Two women from West Plains who have climbed the ladders to success in their respective fields are recognized among the 2023 Top 50 Missourians You Should Know by Ingram’s Magazine, a long-standing business publication serving Kansas and Missouri.
Mary Schrag, née Hass, is the owner of Physical Therapy Specialist Clinic, which has locations in West Plains and Mtn. Grove, and has used her entrepreneurial and health-related insights to inform not just her own success as a businesswoman, but several state boards. And Zora Mulligan has served as a top state official in education and workforce development, and is now in administration at Missouri State University.
“Proving once again that Missouri is a nearly bottomless well of high-powered business executives, high-achieving non-profit leaders and high-level thinkers, the 2023 installment of 50 Missourians You Should Know brings to 650 the number of individuals recognized by Ingram’s since the program launched in 2011,” said Ingram’s in its recognition, published in August.
“This year’s cohort upholds the standards for their business achievement, for their philanthropy, for their civic engagement and for their community service. Combined, they help raise the quality of life and work for nearly 6.2 million people who live here,” the magazine continued. “Especially gratifying are the numbers of exceptional leadership figures who hail from Missouri’s rural areas, demonstrating that the Show-Me State is a crucible of success, no matter what corner of it you might call home.”
Schrag was recognized for bringing physical therapy to Ozarks Medical Center, now Ozarks Healthcare, following a fateful experience working in a Springfield hospital and the completion of her education at the University of Missouri. That was 32 years ago, and Schrag has continued evolving her knowledge and understanding of the profession.
“Even though she knew she wanted to enter health care since about age eight, it took an accidental encounter after high school while working at a Springfield hospital to really solidify Mary Schrag’s plans,” reads the Ingram’s article.
“When I entered the physical therapy department, I could see a ball flying through the air and I could hear weights clanking,” Schrag told the magazine. “This was very appealing to me. … I feel like it was God leading me into this particular profession.” When she started the physical therapy department at Ozarks Medical Center, she was the only licensed physical therapist at the time, she recalled, adding that it didn’t take long for the profession to take off.
Changes in physical therapy that she has noted over her three-decade career have been particularly notable in the field of geriatric care and the evolved focus on workplace injuries. She has taken her passion for physical therapy statewide, Ingram’s points out, noting her roles on several state boards: the physical therapy commission to the Board of Healing Arts, the Missouri State University Board of Governors, the Workforce Investment Board and the Missouri Board of Education.

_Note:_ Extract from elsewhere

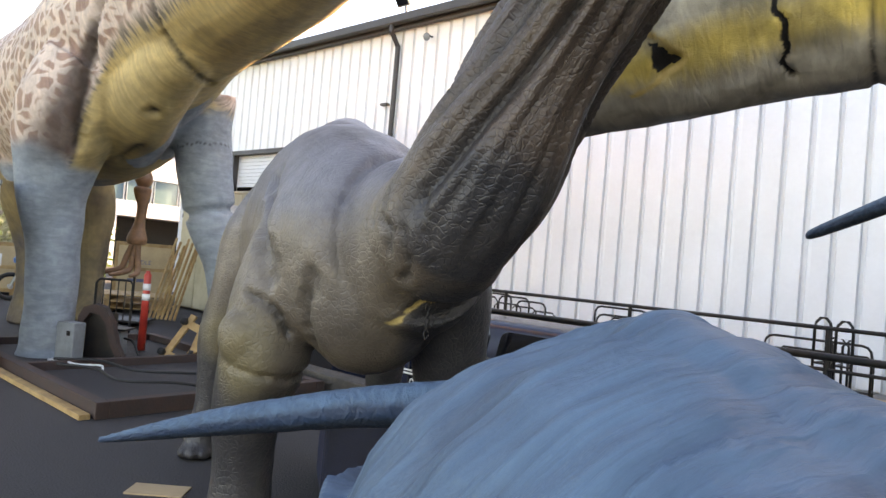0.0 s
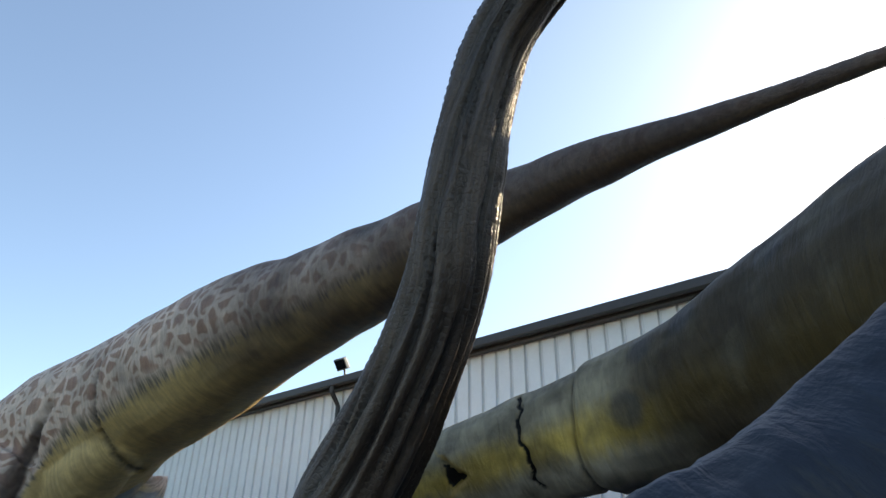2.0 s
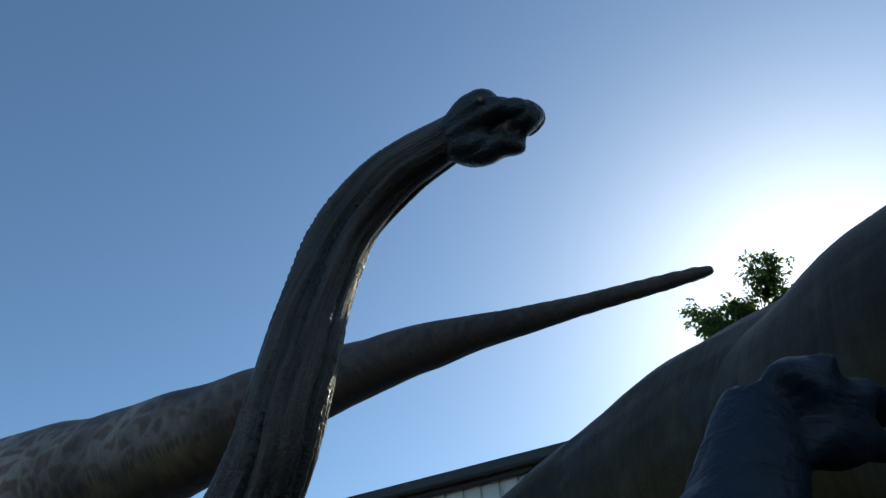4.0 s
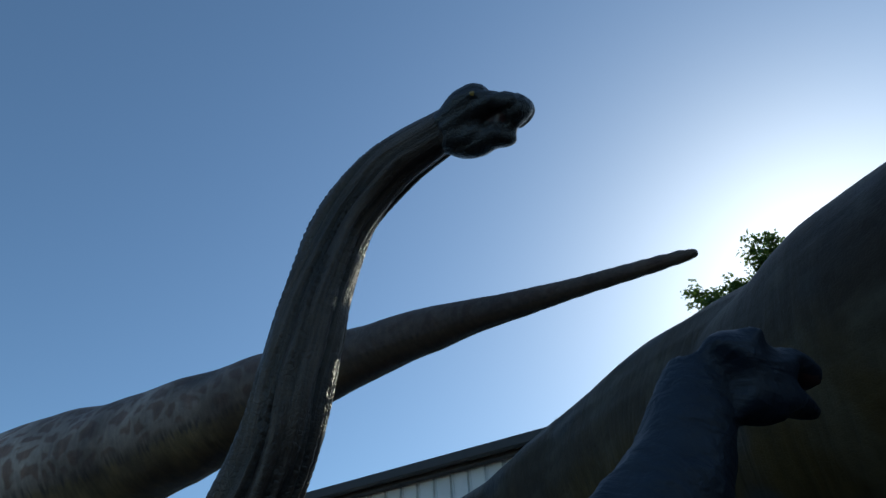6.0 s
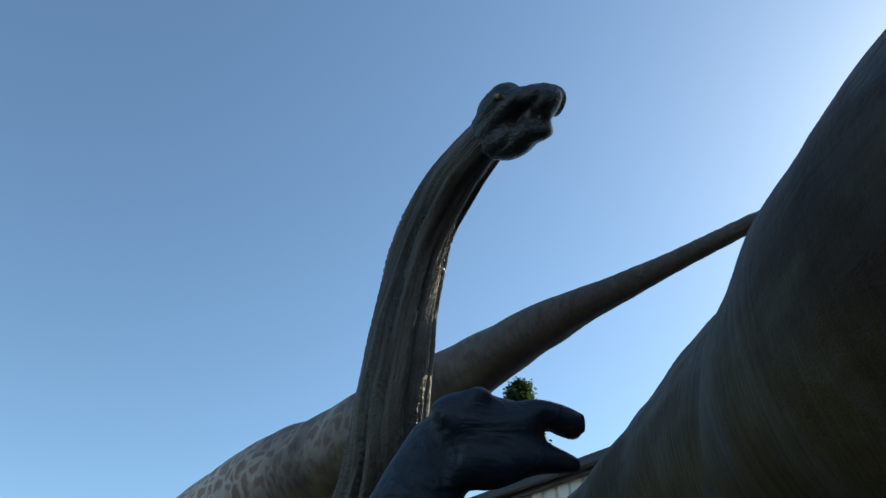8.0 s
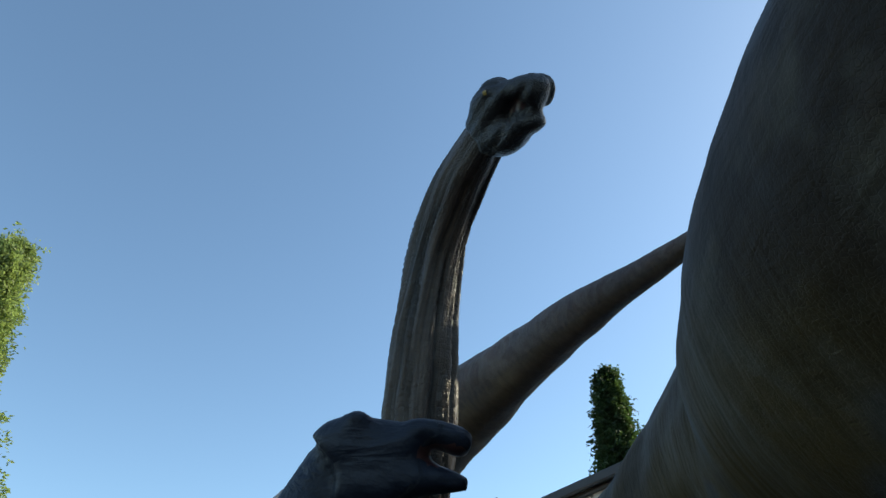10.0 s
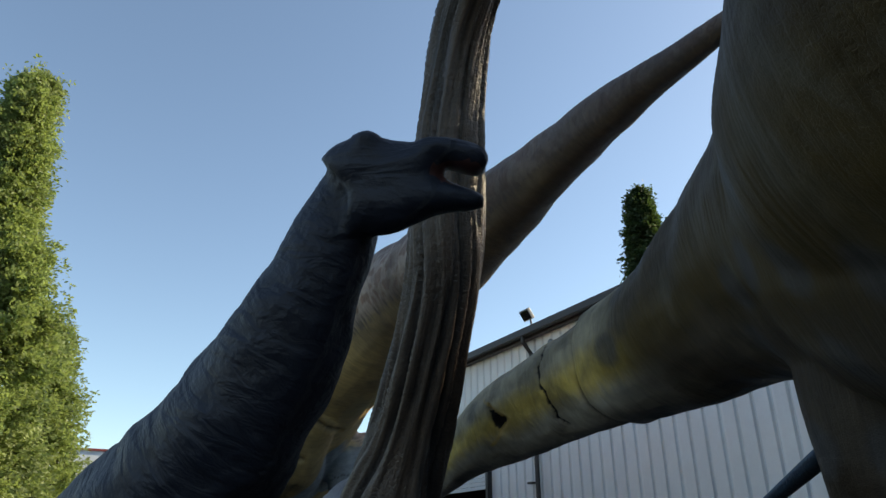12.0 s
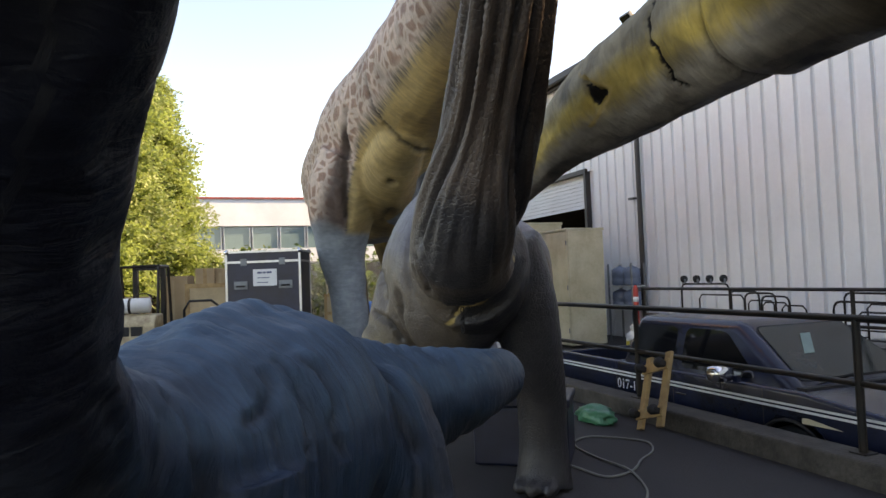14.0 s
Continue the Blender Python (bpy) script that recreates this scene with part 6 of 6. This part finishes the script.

“You cannot improve the system if you are not part of the system,” she told Ingram’s. “I believe education is foundational for the future of Missouri — both through economic development but also for quality of life.”
Mulligan, a 1994 West Plains High School graduate, was recognized by Ingram's for her efforts shaping education in Missouri, not just as former state commissioner for higher education, but also in her work with the University of Missouri and Missouri State University systems.
“Mulligan’s personal mantra of ‘education changes lives’ has not only guided her own learning journey — a bachelor’s from Drury University and a master’s and a law degree from [the University of Kansas] — but continues to shape her career today,” reads Ingram’s.
“Through a combination of good luck and good preparation, I’ve spent most of my career shaping and implementing our state’s higher education laws,” she told the magazine. “I have been fortunate in the way different interests came together to create a really rewarding career.”
Now serving as MSU’s first-ever executive vice president at Missouri State University — a position created in July 2022 and which places her as second-in-command to the university system president — Mulligan not only served as state commissioner of higher education, she also was, for a time, chief of staff for the four-campus University of Missouri system. Ingram’s pointed out her new role has allowed her a new perspective on the power of education.
“Working in administration has given me a chance to change lives at scale,” she told the magazine. “It’s been incredibly humbling to see programs I’ve helped get off the ground make a big difference.”
Now more than a year into her new role, Mulligan told Ingram’s she’s excited to make a real difference for not only the state but also the region she calls home: “I’ve appreciated the way this university impacts Southwest Missouri and the entire state, so it’s exciting to be part of an institution that does so much good for so many people.”
I loved my time growing up in West Plains. It’s a close-knit community, and I learned a lot about the importance of hospitality and long-term connections there, she added. “I’m proud to be part of that today.”
Ingram’s Magazine has served the bi-state region for about 50 years, covering business, industry and economic development trends in Missouri and Kansas.